To quote Valencia’s Las Provincias newspaper, “Of the private wine courses, the most interesting and prestigious is without doubt the one that Joan C. Martí (it should of course, be Joan C. Martín) provides in his Aula Vinícola TastaVins.”
The course comprises winetastings of over 100 wines from around the world, field work in vineyards, and coursework relating to the theory and practice of wine.
Earlier this week, Aula Vinícola awarded diplomas to the Tastavins class of 2010, the 7th year to graduate. These were presented by Javier Gandía of Bodegas Vicente Gandia, in turn the recipients of the inaugural Prize for Good Communication established in 2010 buy Aula Vinícola.
But, as the course is all about wine, above and beyond diplomas, accompanying the event was a lavishing winetasting of Port and Madeira. The wines of Madeira are coming back into fashion (see Trevor Elliott’s website and new book, though they remain less well-known than they might be in Spain. Port is highly regarded, but, in my experience, rarely seen in Spain. I imagine it’s a neighbour thing.
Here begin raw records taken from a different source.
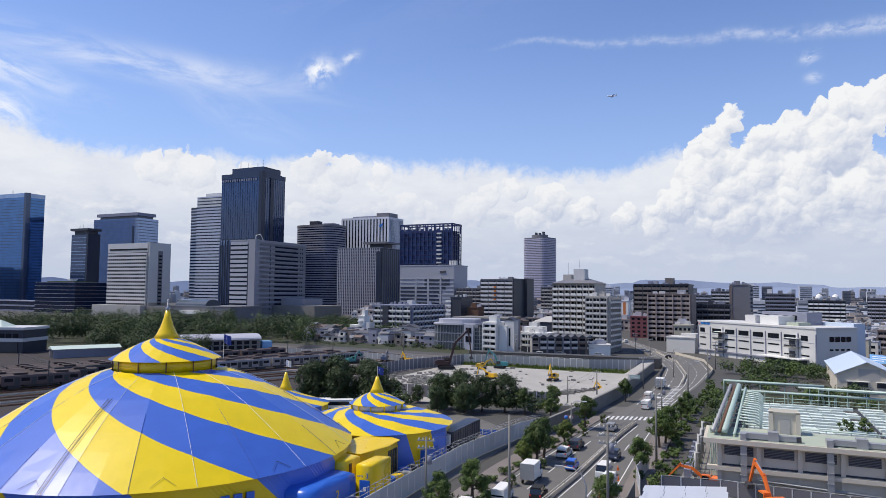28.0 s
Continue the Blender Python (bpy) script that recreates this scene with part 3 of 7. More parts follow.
for k in range(15):
    bx("crown_window", dark, M["grey_tile"], -28 + k * 3.5, -26 + k * 3.5, -21.3, -20.9, 153.4, 156)
for k in range(16):
    bx("lower_fin", dark, M["pier_blue"], -30 + k * 3.7, -29.5 + k * 3.7, -21.9, -21.4, 10, 84)
for k in range(12):
    bx("window_slot", dark, M["glass_sky"], -29 + k * 4.6, -27.6 + k * 4.6, -21.45, -21.25, 79, 85)
bx("plant_floor", dark, M["dark_navy"], -30.7, 27, -21.3, -20.9, 78, 86)
bx("roof_housing", dark, M["navy_frame"], -20, 27, -15, 16, 162.5, 170)
bx("corner_recess", dark, M["dark_navy"], 26.5, 30.9, -21.4, -15, 0, 163.5)
bx("corner_recess", dark, M["dark_navy"], 28, 31, -6, 0, 0, 158)
bx("lower_face", dark, M["dark_navy"], -30.9, 27, -21.5, -21.0, 10, 78)
for k in (-16, -4, 10, 18):
    mast(dark, k, -5, 170, 177 + k % 5, 0.25)
grey = building("grey_office", "grey concrete office block with dark window strips", (-397, 502), R0, 29, 72, 71, M["warm_grey"], 17, band=(M["warm_grey"], 0.6, 0.0), top=0.8, cat="office building")
for i in range(16):
    z = 5 + i * 4.05
    bx("window_strip", grey, M["glass_dark"], -14.4, 5.4, -36.3, -35.7, z + 0.2, z + 1.9), bx("spandrel", grey, M["pale_tile"], -14.5, 5.4, -36.5, -36.0, z + 1.65, z + 4.25)
    if i:
        bx("window_strip", grey, M["glass_dark"], 14.2, 14.75, -10, 24, z, z + 1.5)
        for yy in (-17, 27, 30):
            bx("slot_window", grey, M["glass_dark"], 14.2, 14.7, yy, yy + 1.2, z, z + 1.5)
bx("stair_recess", grey, M["dark_navy"], 5.4, 7.6, -36.4, -35, 0, 68)
bx("stair_column", grey, M["warm_grey"], 7.6, 15, -37.5, -31, 0, 71.9)
bx("low_wing", grey, M["concrete"], 15, 62, -12, 30, 0, 13)
bx("low_wing_roof", grey, M["warm_grey"], 15, 40, 0, 30, 13, 19)
tube("roof_gantry", [(9, -30, 71.8), (9, -30, 76), (14, -30, 77), (14, -26, 71.8)], 0.3, M["white_paint"], grey, 5)
rnd = root("rounded_tower", -475, 726, 0, R0, "dark tower with fine horizontal bands and round corners", "office tower")
def round_plan(a, b, r, n=8):
    out = []
    for sx, sy, q0 in ((1, 1, 0), (-1, 1, 90), (-1, -1, 180), (1, -1, 270)):
        for i in range(n + 1):
            q = radians(q0 + 90 * i / n)
            out.append((sx * (a - r) + r * math.cos(q), sy * (b - r) + r * math.sin(q)))
    return out


def prism(name, plan, z0, z1, material, parent, label="", smooth=False):
    n = len(plan)
    V = [(x, y, z0) for x, y in plan] + [(x, y, z1) for x, y in plan]
    F = [(i, (i + 1) % n, n + (i + 1) % n, n + i) for i in range(n)] + [tuple(range(n))[::-1], tuple(range(n, 2 * n))]
    return raw(name, V, F, material, parent, label, smooth)


prism("body", round_plan(30, 19, 15), 0, 104, M["glass_dark"], rnd)
for i in range(36):
    prism("spandrel", round_plan(30.4, 19.4, 15.4), 3 + i * 2.8, 4.5 + i * 2.8, M["grey_tile"], rnd)
prism("parapet", round_plan(30.6, 19.6, 15.6), 103.5, 106, M["mid_grey"], rnd)
bx("roof_housing", rnd, M["dark_grey"], -14, -2, -6, 4, 106, 112), bx("roof_housing", rnd, M["grey_tile"], 8, 22, -8, 6, 106, 108.5)
stripes = building("striped_tower", "white tower with dark vertical stripes and roof sign", (-401, 761), R0, 68, 36, 118, M["glass_dark"], 4, top=0, piers=(15, 2.5, 0.7, M["bright_panel"]), side_piers=(13, 1.3, 0.7, M["bright_panel"]), cat="office tower")
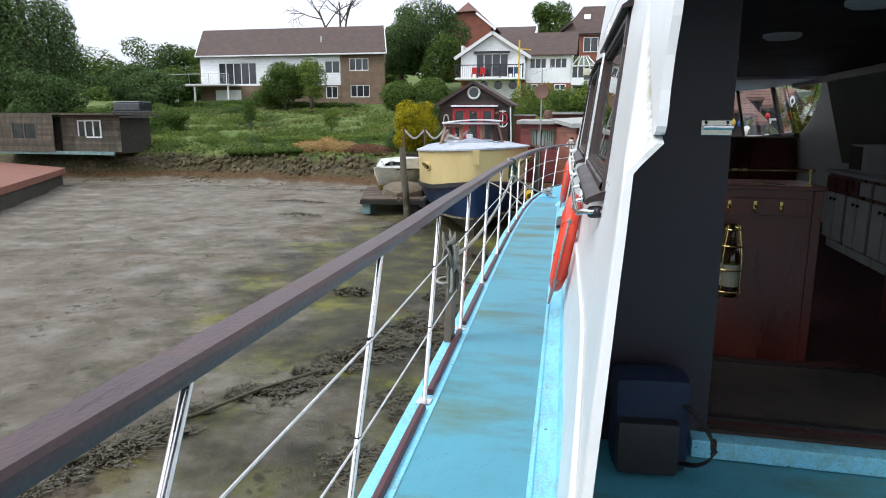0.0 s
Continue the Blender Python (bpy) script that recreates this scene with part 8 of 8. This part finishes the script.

I might have attended my own university graduation ceremony all those years ago if there had been 6 wine glasses of different sizes laid out for me. No doubt as punishment for my cavalier attitude back then, non-wine commitments obliged me to leave this grand event, in the restaurant of El Corte Inglés on Av. Francia, just as the first wines were being served. The excitement and focused attention of those about to enjoy the tasting spoke volumes for the capacity of Aula Tastavins to channel and refine the enthusiasm of those wine lovers who take the course. And the choice of Port and Madeira reflects the broad horizons that Aula Vinícola opens out to its alumni.